Some European DPAs had previously suggested they might block transfers of data based on alternative mechanisms. But Falque-Pierrotin confirmed that all the DPAs have agreed to take a common position for now.

Effectively then, the WP29 has agreed to allow more time for the EU and the US to try to forge a new data transfer agreement. Although, at this stage, it is by no means certain yesterday’s trumpeted Privacy Shield will in fact pass muster. Falque-Pierrotin repeated emphasized the WP29 remains in the dark on the details of the arrangement and thus cannot judge whether it will be robust enough.

Instead, she said it has agreed to allow more time to the two sides to deliver a text with full details of the agreement — which it will then study to make a proper assessment.

“The legal format of the arrangement is still unclear for us,” she said, responding to questions from journalists during the press conference. “We had the commissioner saying this morning it was a unilateral decision from the Commission. I heard ‘exchange of letters’. To be honest we don’t know a lot about this. So we still have to wait and see exactly what is provided by US in terms of commitments.”

“It’s difficult to come to a conclusion when you are facing a political will but no real documents,” she added. “We had to find a way in our position between being too rigid and closing any type of hopes… and being too open on legitimate grounds. So we believe that the position we’ve taken is a sensible one that says we are going to wait but not too long to be able to assess the quality, the content, the legal consequences of this arrangement.

“The persons that are able to fix the situation it is the negotiators. Now we have something brought by the negotiators… Let’s give them the possibility to convince us.”

In terms of timeframe, she said that depends on the Commission. But the WP29 is calling for a full document to be delivered by the end of February. It is intending to then hold a meeting in March to assess the text, and could, she said, come to a conclusion on whether the Privacy Shield is acceptable by mid-April or the end of April — again, depending on whether the EC fulfills this timetable or not.

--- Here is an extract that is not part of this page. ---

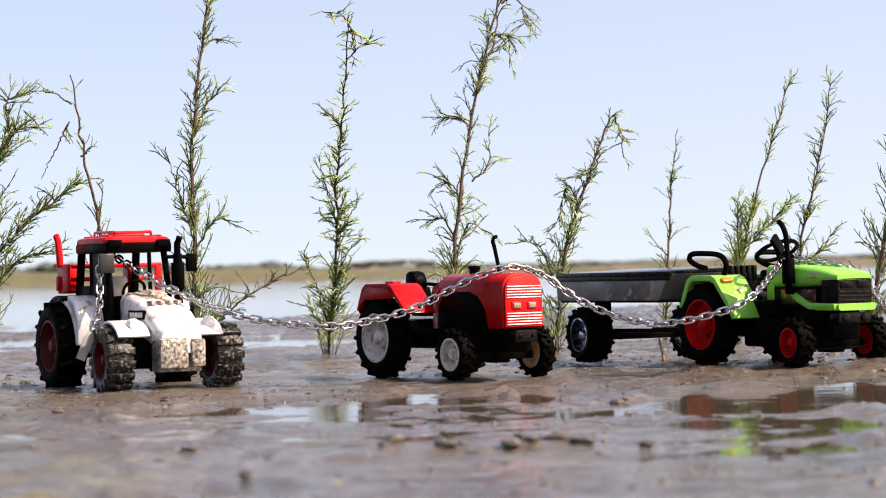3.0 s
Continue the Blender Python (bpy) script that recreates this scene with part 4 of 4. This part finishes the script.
plant("broad dark green many-branched shrub twig", 14, [(-0.096, 2.00, -0.003), (-0.090, 2.00, 0.082), (-0.092, 2.00, 0.159), (-0.094, 2.00, 0.228)], 125, [(0, 0.03), (0.15, 0.06), (0.4, 0.07), (0.7, 0.045), (1, 0.02)], 6, LEAF, radius=0.0019, droop=0.02, rise=1.5,
      limbs=[[(-0.086, 2.00, 0.115), (-0.100, 2.00, 0.166), (-0.103, 2.00, 0.202), (-0.095, 2.00, 0.229)], [(-0.083, 2.00, 0.147), (-0.066, 2.00, 0.183), (-0.069, 2.00, 0.205), (-0.058, 2.00, 0.215)], [(-0.087, 2.00, 0.079), (-0.054, 2.00, 0.114), (-0.018, 2.00, 0.142)], [(-0.087, 2.00, 0.102), (-0.108, 2.00, 0.130), (-0.120, 2.00, 0.146)], [(-0.091, 2.00, 0.043), (-0.110, 2.00, 0.080), (-0.122, 2.00, 0.100)], [(-0.082, 2.00, 0.156), (-0.061, 2.00, 0.185), (-0.043, 2.00, 0.189)], [(-0.090, 2.00, 0.043), (-0.069, 2.00, 0.079), (-0.046, 2.00, 0.089)]])
plant("thin nearly bare reddish twig", 15, [(0.006, 1.98, 0.0), (0.003, 1.98, 0.101), (-0.009, 1.98, 0.173), (-0.016, 1.98, 0.228)], 26, [(0, 0.03), (0.5, 0.03), (0.6, 0.008), (1, 0.006)], 5, LEAF, bare=0.55, rise=2.2, limb_shoots=0.5,
      limbs=[[(-0.018, 1.98, 0.205), (-0.026, 1.98, 0.212), (-0.037, 1.98, 0.218)], [(-0.019, 1.98, 0.191), (-0.027, 1.98, 0.175), (-0.034, 1.98, 0.162), (-0.041, 1.98, 0.147)], [(-0.000, 1.98, 0.103), (0.005, 1.98, 0.125), (0.006, 1.98, 0.145)], [(-0.009, 1.98, 0.164), (-0.005, 1.98, 0.168), (-0.002, 1.98, 0.171)]])
plant("tall dark green shrub twig", 16, [(0.072, 1.99, -0.003), (0.076, 1.99, 0.084), (0.077, 1.99, 0.180), (0.091, 1.99, 0.288), (0.094, 1.99, 0.32)], 160, [(0, 0.045), (0.3, 0.038), (0.6, 0.022), (1, 0.012)], 6, LEAF, radius=0.0018, rise=1.6, limb_shoots=0.5,
      limbs=[[(0.078, 2.00, 0.092), (0.095, 2.00, 0.113), (0.111, 2.00, 0.106)], [(0.076, 2.00, 0.105), (0.065, 2.00, 0.135), (0.058, 2.00, 0.160)], [(0.085, 2.00, 0.249), (0.096, 2.00, 0.256), (0.107, 2.00, 0.252)], [(0.078, 2.00, 0.178), (0.089, 2.00, 0.205), (0.098, 2.00, 0.213)]])
plant("low spreading shrub twig bent over the mud", 17, [(0.086, 2.13, 0.016), (0.102, 2.13, 0.035), (0.121, 2.13, 0.051), (0.156, 2.13, 0.070)], 26, [(0, 0.035), (0.5, 0.035), (1, 0.01)], 4, TWIG, radius=0.0011)
plant("tall slender shrub twig, bushy at its foot", 18, [(0.192, 2.213, -0.005), (0.195, 2.125, 0.075), (0.193, 2.047, 0.140), (0.195, 1.974, 0.195), (0.195, 1.883, 0.259)], 150, [(0, 0.04), (0.25, 0.04), (0.5, 0.028), (0.75, 0.012), (1, 0.008)], 8, LEAF_BRIGHT, bare=0.75, radius=0.0013, rise=1.4, limb_shoots=0.5,
      limbs=[[(0.195, 1.886, 0.257), (0.188, 1.880, 0.262), (0.180, 1.879, 0.263)], [(0.199, 1.919, 0.235), (0.209, 1.907, 0.242), (0.224, 1.909, 0.241)], [(0.196, 1.890, 0.255), (0.200, 1.907, 0.243), (0.201, 1.933, 0.225)], [(0.194, 2.192, 0.015), (0.178, 2.142, 0.061), (0.166, 2.115, 0.084)], [(0.195, 2.086, 0.108), (0.184, 2.047, 0.140), (0.176, 2.016, 0.164)], [(0.195, 2.103, 0.094), (0.206, 2.075, 0.117), (0.210, 2.066, 0.123)], [(0.195, 2.153, 0.051), (0.204, 2.114, 0.084), (0.217, 2.094, 0.100)], [(0.194, 1.991, 0.183), (0.185, 1.977, 0.193), (0.178, 1.979, 0.192)]])
plant("tall shrub twig with drooping tips", 19, [(0.291, 2.10, -0.002), (0.293, 2.10, 0.071), (0.308, 2.10, 0.181), (0.337, 2.10, 0.295), (0.350, 2.10, 0.33)], 120, [(0, 0.04), (0.25, 0.042), (0.5, 0.024), (1, 0.02)], 6, LEAF, radius=0.0019, droop=0.22, rise=1.4, limb_shoots=0.6,
      limbs=[[(0.315, 2.11, 0.215), (0.333, 2.11, 0.262), (0.337, 2.11, 0.289), (0.344, 2.11, 0.301)], [(0.340, 2.11, 0.293), (0.351, 2.11, 0.298), (0.359, 2.11, 0.288), (0.359, 2.11, 0.275)], [(0.330, 2.11, 0.267), (0.345, 2.11, 0.264), (0.346, 2.11, 0.238)], [(0.311, 2.11, 0.189), (0.299, 2.11, 0.198), (0.279, 2.11, 0.196)], [(0.303, 2.11, 0.121), (0.294, 2.11, 0.141), (0.282, 2.11, 0.138)], [(0.297, 2.11, 0.088), (0.286, 2.11, 0.112), (0.271, 2.11, 0.106)], [(0.311, 2.11, 0.143), (0.325, 2.11, 0.156), (0.327, 2.11, 0.183)], [(0.298, 2.11, 0.086), (0.308, 2.11, 0.107), (0.322, 2.11, 0.100)]])
plant("short leaning shrub twig with a drooping tip", 20, [(0.374, 2.08, -0.002), (0.385, 2.08, 0.083), (0.403, 2.08, 0.135), (0.426, 2.08, 0.192), (0.433, 2.08, 0.185), (0.436, 2.08, 0.163)], 80, [(0, 0.03), (0.3, 0.034), (0.6, 0.02), (1, 0.010)], 8, LEAF, radius=0.0014, droop=0.12,
      limbs=[[(0.375, 2.08, 0.052), (0.366, 2.08, 0.083), (0.349, 2.08, 0.092)], [(0.400, 2.08, 0.113), (0.388, 2.08, 0.137), (0.379, 2.08, 0.106)], [(0.417, 2.08, 0.162), (0.407, 2.08, 0.148), (0.400, 2.08, 0.144)]])
plant("thin upright shrub twig", 21, [(0.501, 2.25, -0.002), (0.506, 2.25, 0.088), (0.510, 2.25, 0.14), (0.517, 2.25, 0.192)], 34, [(0, 0.02), (0.4, 0.034), (0.6, 0.016), (1, 0.006)], 5, LEAF, radius=0.0013, rise=2.0, length=0.012)
plant("leaning light green shrub twig, dense below", 22, [(0.532, 2.10, 0.0), (0.541, 2.10, 0.080), (0.560, 2.10, 0.147), (0.586, 2.10, 0.224)], 120, [(0, 0.045), (0.4, 0.04), (0.6, 0.02), (1, 0.012)], 8, LEAF_BRIGHT, radius=0.0014, rise=3.2, bare=0.5,
      limbs=[[(0.5415, 2.1, 0.08), (0.565, 2.1, 0.101), (0.58, 2.1, 0.117)], [(0.536, 2.1, 0.028), (0.536, 2.1, 0.08), (0.538, 2.1, 0.119)]])
plant("leaning brownish shrub twig", 23, [(0.571, 2.05, 0.0), (0.580, 2.05, 0.088), (0.596, 2.05, 0.149), (0.608, 2.05, 0.215)], 70, [(0, 0.02), (0.45, 0.024), (1, 0.010)], 6, LEAF, radius=0.0014, rise=1.5,
      limbs=[[(0.579, 2.05, 0.065), (0.595, 2.05, 0.079), (0.61, 2.05, 0.095)]])
plant("tall shrub twig leaning far over", 24, [(0.588, 1.90, 0.0), (0.617, 1.90, 0.122), (0.642, 1.90, 0.201), (0.685, 1.90, 0.290), (0.702, 1.90, 0.325)], 130, [(0, 0.035), (0.3, 0.034), (0.6, 0.022), (1, 0.018)], 5, LEAF, radius=0.0018, droop=0.0, rise=1.5, limb_shoots=0.6,
      limbs=[[(0.614, 1.9, 0.109), (0.636, 1.9, 0.127), (0.664, 1.9, 0.131)], [(0.642, 1.9, 0.207), (0.658, 1.9, 0.23), (0.691, 1.9, 0.243)], [(0.613, 1.9, 0.092), (0.636, 1.9, 0.104), (0.653, 1.9, 0.104)], [(0.628, 1.9, 0.158), (0.641, 1.9, 0.155), (0.649, 1.9, 0.157)], [(0.669, 1.9, 0.259), (0.682, 1.9, 0.27), (0.695, 1.9, 0.272)]])


# ---- low algae bank in the shallows ----
ALGAE = material("yellow_green_algae", (0.17, 0.16, 0.05), 0.8, other=(0.08, 0.075, 0.03), scale=9, span=(0.35, 0.65), bump=0.5, bump_scale=60)
for cx, cy, half_x, half_y, high in ((-0.72, 5.25, 0.24, 0.22, 0.019), (4.04, 9.0, 0.22, 0.35, 0.016), (4.10, 14.0, 0.20, 0.5, 0.016), (2.30, 4.6, 0.28, 0.20, 0.019), (3.30, 11.5, 0.25, 0.4, 0.0145)):
    bank_x, bank_y = np.linspace(cx - 2 * half_x, cx + 2 * half_x, 90), np.linspace(cy - 2.3 * half_y, cy + 2.3 * half_y, 60)
    bank = sheet("algae_bank", bank_x, bank_y, lambda x, y: WATER - 0.012 + high * np.exp(-(((x - cx) / half_x) ** 2) - (((y - cy + 0.5 * (x - cx)) / half_y) ** 2)) * (1 + 0.35 * lattice(x / 0.07, y / 0.16, 51)), ALGAE)
    tagged(bank, "low yellow-green algae bank in the shallow water", "algae bank", kind="structure")


# ---- clods and small stones ----
def clod_mesh(seed):
    rng = random.Random(seed)
    bm = bmesh.new()
    bmesh.ops.create_icosphere(bm, subdivisions=3, radius=1.0)
    off = Vector((seed * 3.7, seed * 1.3, 0))
    for q in bm.verts:
        q.co *= 1 + 0.35 * noise.noise(q.co * 1.4 + off) + 0.16 * noise.noise(q.co * 4 + off)
        q.co.z *= 0.5
    me = bpy.data.meshes.new("mud_clod")
    bm.to_mesh(me)
    bm.free()
    me.materials.append(CLOD)
    me.shade_smooth()
    return me


CLOD = material("wet_dark_mud_clod", (0.10, 0.075, 0.046), 0.16, other=(0.040, 0.031, 0.021), scale=3, bump=0.8, bump_scale=30, rough_span=0.18, coat=1.0)
CLODS = [clod_mesh(k) for k in range(1, 8)]
rng = random.Random(9)
spots = [(-0.001, 1.372, 3.0), (-0.130, 1.357, 6.0), (0.467, 0.947, 7.0), (0.250, 1.00, 3.5), (0.226, 1.012, 4.5), (0.205, 1.01, 3.5), (0.196, 1.005, 4.0), (0.172, 1.01, 3.0), (0.150, 1.012, 4.0), (0.255, 1.462, 6.0),
         (0.305, 1.251, 5.0), (0.290, 1.255, 4.0), (0.541, 1.325, 3.5), (0.605, 1.526, 4.5), (0.546, 1.500, 4.0), (0.551, 1.578, 3.5), (0.533, 1.785, 5.0), (0.520, 1.76, 4.0), (0.541, 1.80, 4.0), (0.509, 1.72, 3.5), (0.573, 1.845, 3.5), (0.866, 1.986, 8.0), (0.770, 1.711, 4.0), (0.440, 1.031, 3.0), (-0.044, 1.797, 7.0), (0.452, 0.949, 5.0), (0.480, 0.95, 4.0)]
for k in range(28):
    spots.append((rng.uniform(0.13, 0.275), rng.gauss(1.01, 0.018), 1.2 + 2.8 * rng.random() ** 2.5))
for k in range(46):
    y = rng.uniform(0.78, 1.1)
    spots.append((rng.uniform(-0.15 * y, 0.5 * y), y, 1.5 + 3.0 * rng.random() ** 2))
for k in range(34):
    y = rng.uniform(1.15, 1.6)
    spots.append((rng.uniform(-0.13 * y, 0.45 * y), y, 1.6 + 3.6 * rng.random() ** 2))
for k in range(60):
    y = 0.75 * 3.2 ** rng.random()
    spots.append((rng.uniform(-0.14 * y, 0.52 * y) - 0.02, y, rng.uniform(0.8, 2.6)))
for k, (x, y, r) in enumerate(spots):
    ob = new("mud_clod", CLODS[k % 7])
    z = max(float(ground_height(x, y)), WATER - 0.001) + (0.0016 if y < 1.1 and r > 2.6 else 0)
    s = r * MM
    ob.matrix_world = Matrix.Translation((x, y, z - 0.02 * s)) @ Matrix.Rotation(rng.uniform(0, 6), 4, "Z") @ Matrix.Diagonal((s * rng.uniform(0.9, 1.4), s, s * rng.uniform(0.75, 1.25), 1))
    tagged(ob, "small wet brown mud clod lying on the flat", "mud clod", "mud clods")
CRUMB = material("wet_mud_crumbs", (0.050, 0.039, 0.028), 0.3, island=(0.028, 0.022, 0.017), coat=0.35)
rng = random.Random(31)
co, faces = [], []
ball = bmesh.new()
bmesh.ops.create_icosphere(ball, subdivisions=1, radius=1.0)
ball_co, ball_faces = [q.co.copy() for q in ball.verts], [[q.index for q in f.verts] for f in ball.faces]
ball.free()
for k in range(24000):
    y = 0.8 * 6.0 ** rng.random() if k % 5 < 3 else rng.uniform(1.45, 2.15)
    x = rng.uniform(-0.2 * y - 0.05, 0.5 * y)
    if rng.random() > 0.35 + 0.65 * float(lattice(x / 0.13, y / 0.2, 40)):
        continue
    r = MM * min(rng.lognormvariate(-0.6, 0.45), 1.7) * (0.75 + 0.25 * y)
    z = float(ground_height(x, y))
    if z < WATER - 0.0012:
        continue
    start = len(co)
    sx, sz = rng.uniform(0.9, 2.2), rng.uniform(0.35, 0.7)
    for q in ball_co:
        w = 1 + rng.uniform(-0.34, 0.34)
        co.append((x + q.x * r * sx * w, y + q.y * r * 1.2 * w, z - r * 0.05 + q.z * r * sz * w))
    faces += [[start + i for i in f] for f in ball_faces]
crumb_mesh = bpy.data.meshes.new("mud_crumbs")
crumb_mesh.from_pydata(co, [], faces)
crumb_mesh.materials.append(CRUMB)
crumb_mesh.shade_smooth()
tagged(new("mud_crumbs", crumb_mesh), "small glistening wet mud crumbs strewn over the flat", "mud crumbs", kind="stuff")
stick = thing("stick", "short thin brown stick poking up from the mud", "stick", Matrix.Translation((0.4225, 1.86, -0.006)))
part("stick_body", tube([(2, 0, 0), (0, 0, 10), (-2, 0, 19)], [1.1, 1.0, 0.8], 6), BARK_PALE, stick)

The WP29’s future analysis of the Privacy Shield will focus on what Falque-Pierrotin said are “four essential guarantees” — gleaned from its prior analysis of European jurisprudence — that she said must be respected when US intelligence services have access to European data, namely that:

  • processing must be based on “clear, precise and accessible rules”
  • there should be “necessity and proportionality” in accessing personal data from European citizens
  • there needs to be an independent oversight mechanism to oversee how EU citizens’ data is being accessed by intelligence services
  • there must be “effective remedies” open to EU individuals wanting to make complaints — “and anyone should have right to defend her/his right before an independent body”

“These four essential guarantees constitute a kind of European standard,” she said, adding that such guarantees must also be applied to cover data transferred to other countries within Europe.

Earlier this week it emerged that the Privacy Shield arrangement includes exceptions to allow for some US mass surveillance of EU citizens data — with Jourová listing three circumstances when “generalized access” would be allowed: “if the tailored and targeted access is not technically or operationally possible; or if they see some very dangerous trend that needs more than targeted access”. So it remains to be seen whether these exceptions can be squared with the WP29’s four essential guarantees.

The WP29 is due to issue a statement later today with more details on its position — we’ll update this story with a link when this is published.